Build ridged rows or mounds about 8 to 12 inches high. Sweet potatoes want loose, well-drained soil, and mounding solves drainage while also warming faster than flat ground.

Space slips 12 to 18 inches apart within the row, rows 3 to 4 feet apart, planted about 3 to 4 inches deep with at least two leaf nodes buried.

Get the bed ready before the thermometer says go, and you won’t lose a single day of the short warm season you’re working with.

Regional Notes That Actually Change Your Date

In the Deep South and Gulf Coast, zones 8 and up, soil often hits 65 F by mid to late April, and a second planting in early summer is sometimes possible for a fall harvest in the mildest areas.

In the mid Atlantic and lower Midwest, zones 6 to 7, late May through early June is typical. In the Upper Midwest and Northeast, zones 3 to 5, you’re frequently waiting until early or mid June, and choosing a shorter-season variety matters more for you than for southern growers.

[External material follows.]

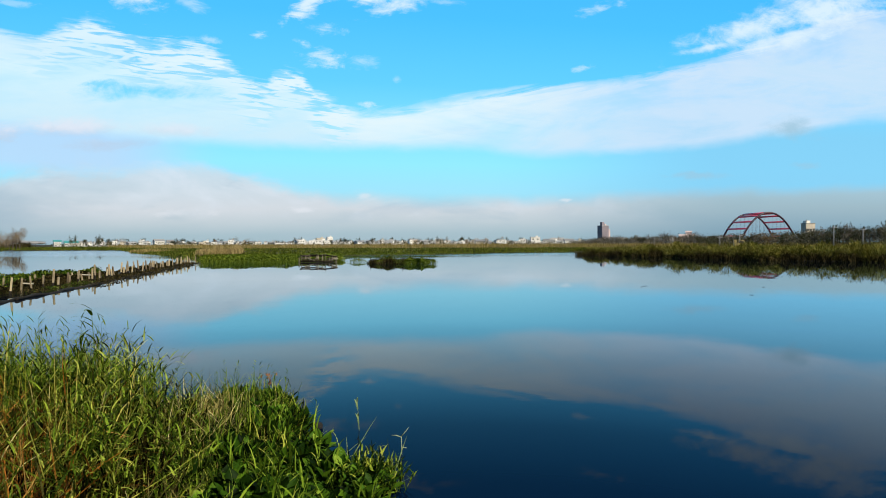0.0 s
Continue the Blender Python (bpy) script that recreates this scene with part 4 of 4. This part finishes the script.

Coastal and Pacific Northwest gardeners deal with cool summer soil even in July, and often do best with black plastic mulch the entire season plus a short-season variety to get any real size on the roots.

Wherever you garden, the thermometer overrules the zone map every time.

Sweet Potatoes at a Glance

  • When to plant: two to three weeks after your last frost, once soil is a steady 65 F at 4 inches deep.
  • Typical window by region: mid to late April in zones 8 and up, late May to early June in zones 6 to 7, early to mid June in zones 3 to 5.
  • Spacing: slips 12 to 18 inches apart, rows 3 to 4 feet apart.
  • Planting depth: 3 to 4 inches, burying at least two leaf nodes.
  • Biggest mistake: planting too early into cold, wet soil, which stalls or rots slips.
  • Days to harvest: roughly 90 to 120 days of warm weather from slip to dig day, depending on variety.
  • Misleading sign: huge vine growth does not mean big roots, judge by planting date and care instead.

If you remember one thing, remember the thermometer, not the calendar. Sixty five degrees at four inches deep beats any date printed on a seed rack.